Stepping Out/by Richard Harris/directed by Stan Mazin/Group rep/through March 24
How do you stage the performance of an amateur tap class believably? Should the big contest production number be like the finale of A Chorus Line, the way I have seen it done on the Equity stage, or should it be shown less professional, somewhat flawed, in a more play it as it comes fashion? The thing to remember about the script of Stepping Out is that it's not a musical, but a play with music and it's about a community tap class for adults - which means that most are amateurs who will learn to tap but not so well that they will go on to have a dance career! Director Stan Mazin has wisely chosen the more realistic approach, keeping his actors focused on the play and on characterization in Group rep's current production of Stepping Out onstage through March 24. For all its worth, great tapping is always fun to watch - and it's not bad here when you stop and consider that most of the actors have never tapped before their prep for this show.
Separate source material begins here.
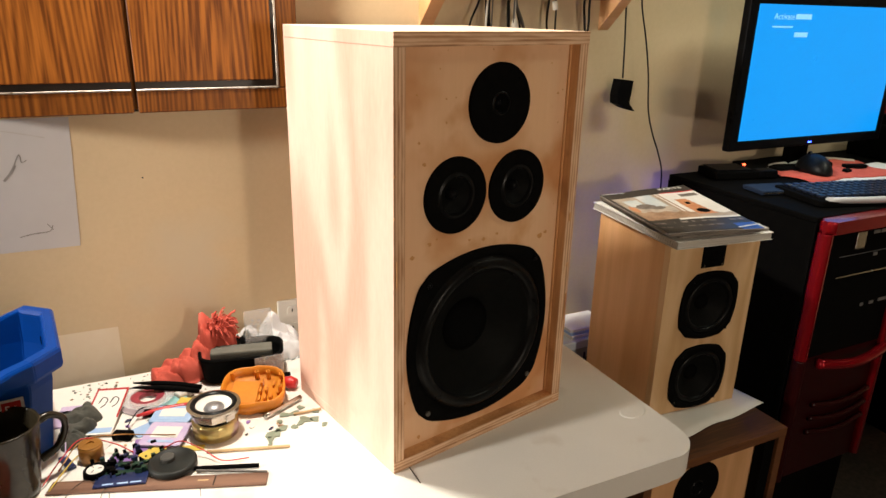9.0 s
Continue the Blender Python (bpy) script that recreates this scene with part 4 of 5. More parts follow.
desk = thing("side_desk", at(0, 0, 0), "black laminate side desk beside the computer tower", "desk")
part("desktop", block(1.208, 2.1, 0.09, 0.52, 1.0, 1.029, 0.003), BLACK, desk)
for u in (1.215, 2.06):
    part("end_panel", block(u, u + 0.022, 0.12, 0.50, 0, 0.9995), BLACK, desk)

mon = thing("monitor", at(1.292, 0.362, 1.0305), "wide black computer monitor showing a bright blue screen", "monitor")
part("bezel", block(-0.284, 0.284, 0.0, 0.022, 0.064, 0.424, 0.004), BLACK_GLOSS, mon)
part("screen", block(-0.258, 0.258, -0.0012, 0.0, 0.089, 0.401), SCREEN, mon, "bright blue lit screen")
part("housing", block(-0.17, 0.17, 0.022, 0.055, 0.12, 0.36, 0.015), BLACK, mon)
part("neck", block(-0.035, 0.035, 0.024, 0.046, 0.012, 0.16, 0.004), BLACK, mon)
part("foot", prism([(0.12 * math.cos(t), 0.035 + 0.075 * math.sin(t)) for t in np.linspace(0, 2 * math.pi, 33)[:-1]], 0, 0.013, 0.003), BLACK, mon)
part("power_light", block(-0.006, 0.006, -0.0014, 0.0, 0.0715, 0.0745), LED_BLUE, mon, "small blue power light")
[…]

Urgent to keep in mind: in Stepping Out, the play's the thing, about problematic people and how they support one another. It's an ode to friendship, to community living, warts and all, and to the joy a little once-a-week evening class can bring into people's lives. Group rep's production certainly gives us all of this, while displaying miles of heart.
Some may argue that the Northern British accents are not consistent or too thick. I personally had no problem with them and like the effort to keep the ambiance as originally scripted. At the heart is the class and how the various students, who, uncomfortable with one another at first, adapt little by little to the individual hangups while also learning to move their feet in rhythm to the music as taught by Mavis (Suzy London). Not only are they uneasy about their ability to dance but more urgently with themselves personally. Take Andy (Julie Davis), for example, who lives with an abusive husband. She is retiring and defensive, making several excuses for her physical injuries. When she spots Geoffrey (Michael Robb) - the only man in the class - who recently lost his wife, somehow a friendship begins to develop. Sadly, though, this attraction never fully blossoms, or at least during the action of the play. It is these individual problems that surface naturally that give the play its heartwarming appeal. Or take overweight/loudmouth Sylvia (Laurie Morgan) who may be unhappy with a dishonest boyfriend or Maxine (Michelle Bernath) who uses her salesmanship to cover up her misery with her undisciplined kids or with Mavis herself whose man troubles have placed her into an awkward, terribly unwanted position. The effects of all the individual problems flare up in Act II in a very long scene right before the finale. Despite its lengthiness, the scene is a dramatic potboiler and a wonderful catharsis for the stressed-out students as they struggle to cope and make their dance collaboration in the contest a fruitful one. The show must go on!
All the performances under Mazin's superior direction, are just terrific - one of the best ensemble efforts in the Group rep's season. Apart from standouts London, Bernath, Morgan, Robb and Davis, super praise to Irene Chapman who is spot on perfect as the prudish accompanist Mrs. Fraser and to the rest of the company that includes Colette Rosario, Cynthia Bryant, Sandy Mansson and Kathleen Taylor. Kudos to Chris Winfield for his simple but believable set design and to Emily Doyle for her great costumes particularly for the finale and a couple of choice outfits worn hilariously by Sandy Mansson as the obsessive/compulsive Vera.
If you've ever experienced the comaraderie that develops in a night class, you will love Stepping Out for its just plain human sense of 'anything's possible'!